From the documentation:
{ <field>: { $size: <array> } }
What you want can be accomplished as following with either by using this:
db.users.aggregate(
[
{
$group: {
_id: "$username",
tags_count: {$first: {$size: "$tags" }}
}
}
]
)
or
db.users.aggregate(
[
{
$project: {
tags_count: {$size: "$tags"}
}
}
]
)
I think it might be more efficient to calculate the number of tags on each save (as a separate field) using $inc perhaps or via a job on a schedule.
You could also do this with map/reduce (the canonical example) but that doesn't seem to be be what you'd want.
I'm not sure it's possible to do exactly what you are asking, but you can query all the documents that match a certain size with $size ...
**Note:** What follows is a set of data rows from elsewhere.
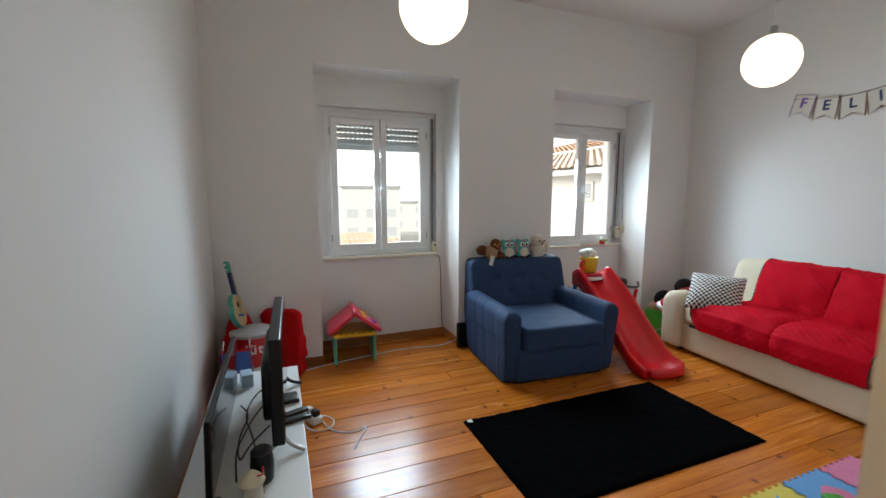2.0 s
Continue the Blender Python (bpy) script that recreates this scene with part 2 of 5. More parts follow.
REDF = material("quilted red fabric", (0.60, 0.003, 0.018), 0.75, vary=0.22, scale=9, fine=45, bump=0.6, spec=0.08)
DARKTRIM = material("dark binding tape", (0.05, 0.012, 0.015), 0.8, vary=0.1)
BLUEF = material("blue upholstery with pale flecks", (0.021, 0.050, 0.118), 0.72, vary=0.14, scale=4, fine=120, bump=0.3, spec=0.3)
RUGM = material("black shaggy pile", (0.0016, 0.0016, 0.002), 0.98, vary=0.5, scale=20, fine=240, bump=1.0, spec=0.02)
WIRE = material("white cable", (0.74, 0.72, 0.68), 0.45, vary=0.05)
WIREB = material("black cable", (0.02, 0.02, 0.02), 0.5, vary=0.1)
PLUSHB = material("brown plush", (0.15, 0.05, 0.022), 0.95, vary=0.3, fine=260, bump=1.0, spec=0.1)
PLUSHT = material("tan plush", (0.42, 0.28, 0.16), 0.95, vary=0.2, fine=260, bump=1.0, spec=0.1)
PLUSHTEAL = material("turquoise plush", (0.12, 0.46, 0.42), 0.95, vary=0.2, fine=200, bump=0.8, spec=0.1)
PLUSHPINK = material("pink plush", (0.62, 0.26, 0.3), 0.95, vary=0.2, fine=200, bump=0.8, spec=0.1)
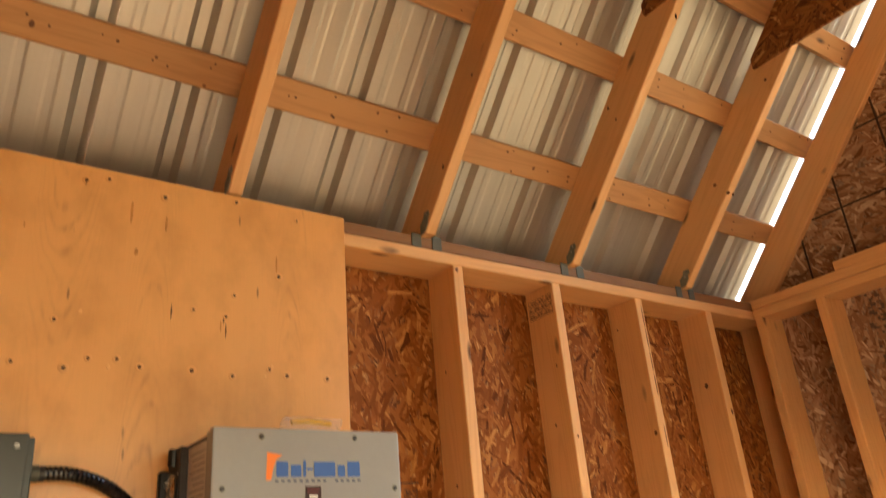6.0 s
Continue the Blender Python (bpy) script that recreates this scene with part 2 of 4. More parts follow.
def box(x0, x1, y0, y1, z0, z1, bevel=0.0, bm=None, seg=1):
    bm = bm or bmesh.new()
    mat = Matrix.Translation(((x0 + x1) / 2, (y0 + y1) / 2, (z0 + z1) / 2)) @ Matrix.Diagonal((abs(x1 - x0), abs(y1 - y0), abs(z1 - z0), 1))
    got = bmesh.ops.create_cube(bm, size=1, matrix=mat)
    if bevel:
        edges = list({e for v in got["verts"] for e in v.link_edges})
        bmesh.ops.bevel(bm, geom=edges, offset=bevel, segments=seg, affect="EDGES", profile=0.6)
    return bm


def prism(pts, x0, x1, bevel=0.0):
    """A (y, z) outline drawn out along x."""
    bm = bmesh.new()
    a = [bm.verts.new((x0, y, z)) for y, z in pts]
    b = [bm.verts.new((x1, y, z)) for y, z in pts]
    bm.faces.new(a)
    bm.faces.new(b[::-1])
    for i in range(len(pts)):
        j = (i + 1) % len(pts)
        bm.faces.new((a[i], b[i], b[j], a[j]))
    if bevel:
        bmesh.ops.bevel(bm, geom=bm.edges[:], offset=bevel, segments=1, affect="EDGES")
    return bm


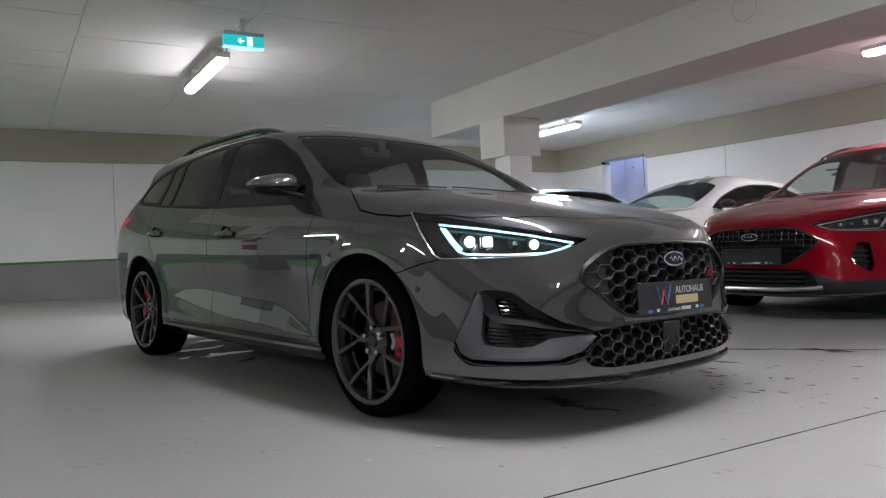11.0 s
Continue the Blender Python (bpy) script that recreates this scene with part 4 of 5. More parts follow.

> db.collection.find({ tags : { $size: 3 }});
That'd get you all the documents with 3 tags ...
xmm.dev's answer can be simplified: instead of having interm field 'count', you can sum directly in $group:
db.test.aggregate(
{$match: {username : "Alex"}},
{$unwind: "$tags"},
{$group: {_id: null, number: {$sum: 1 }}}
)
Currently, the only way to do it seems to be using db.eval, but this locks database for other operations.
The most speed-efficient way would be adding an extra field that stores the length of the array and
maintaining it by $inc and $push operations.
I did a small work around as I needed to query the array size and return if it was greater than 0 but could be anything from 1-3.
Here was my solution:
db.test.find($or : [{$field : { $exists : true, $size : 1}},
{$field : { $exists : true, $size : 2}},
{$field : { $exists : true, $size : 3}}, ])
This basically returns a document when the attribute exists and the size is 1, 2, or 3. The user can add more statements and increment if they are looking for a specific size or within a range. I know its not perfect but it did work and was relatively quick. I only had 1-3 sizes in my attribute so this solution worked.